Écrivain et philosophe
 
 
 
 
 

Après le Brexit, l’avenir est bien sombre pour l’Union européenne. Ce qui a été fait sans mandat clair des peuples ne tiendra pas devant la révolte citoyenne qui s’annonce. Car c’est une utopie que de prétendre construire l’Europe contre sa tradition de liberté. Et la liberté des peuples n’est pas simplement la liberté d’élites qui déclarent froidement incarner, par définition, la démocratie, au besoin contre le peuple. Or, c’est là, clairement, ce qui est en train d’advenir.

 

 

L’Europe politique, c’est la construction d’un super-État européen qui annule progressivement les souverainetés nationales, avec une bureaucratie, un Parlement, des cours de justice, un pouvoir réglementaire allant bien au-delà de la nécessaire réglementation de la monnaie commune. La révolte des peuples contre cette Europe politique doit devenir un des scenarii majeurs de tout parti politique.

 

 

 

On doit envisager, maintenant, un possible désastre de la construction européenne. « Extrémisme » n’est pas, pour nous, un slogan, mais un concept. Nous concevons, en effet, sans difficulté des réactions à l’universalisme abstrait de l’Europe amnésique et sans identité, sous forme de particularismes arbitraires et fermés, réactivant les logiques d’avant 1914.

 

 

 

Les partis et les responsables politiques qui ont souci du bien commun doivent à tout prix sortir de deux dénis symétriques : le déni conservateur de l’Union européenne, aussi bien que le déni des risques de l’extrémisme révolutionnaire. Il faut absolument entrer dans une logique réaliste. Les anciens partisans de l’Union politique doivent prendre acte de sa dissolution de fait, car dès qu’on sort des beaux quartiers et des plateaux télé, elle n’existe plus que contre la démocratie et toute la tradition européenne de liberté. Des catastrophes internationales redeviennent possibles si seuls les partis extrémistes sont pour la démocratie, la souveraineté nationale et la consultation populaire, alors que les partis modérés seraient perçus comme voulant dissoudre les nations dans une construction bureaucratique, inefficace et injuste.

 

 

 

Il faut souhaiter que les pouvoirs comprennent que l’Europe politique est perdue, et qu’ils sauront la sacrifier au profit de l’Europe économique, idée initiale.

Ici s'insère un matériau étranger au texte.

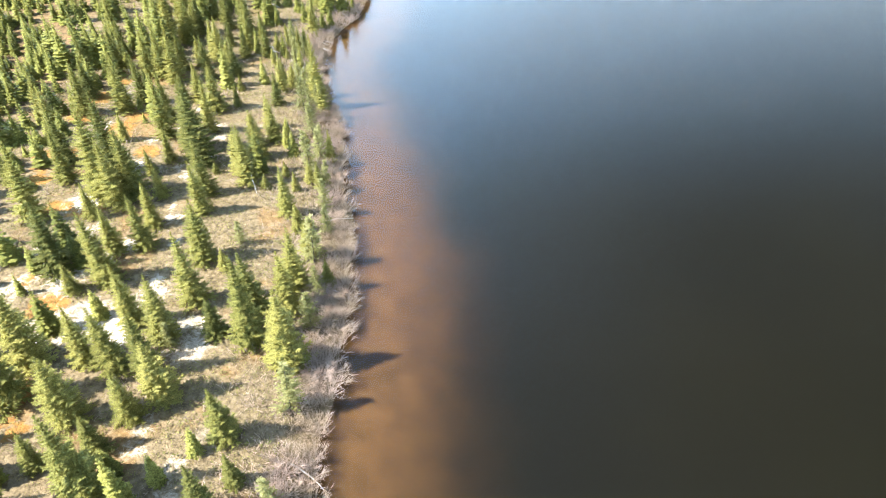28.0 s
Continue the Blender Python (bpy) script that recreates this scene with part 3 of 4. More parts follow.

L’Europe se recentrerait alors sur les domaines où elle est pleinement légitime : 1) l’union douanière pour les échanges intra-européens ; 2) une politique d’investissement dans l’industrie et les infrastructures européennes ; 3) la coopération des nations sur certains points clés pour bénéficier de la taille des marchés européens.

 

 

 

Un tel recentrage serait, bien entendu, un changement considérable, mais cela permettrait à des dirigeants modérés de préempter un mouvement probablement inévitable, ainsi que de démontrer aux peuples qu’ils ont compris les raisons du rejet de l’Europe et qu’ils recentrent le projet européen sur le service des peuples et le développement économique. Sans un tel repli stratégique, c’est toute l’idée de construction européenne qui est condamnée, sauf fuite en avant (heureusement improbable) dans le despotisme dur. Et ceux qui bénéficieront du déni seront des extrémistes.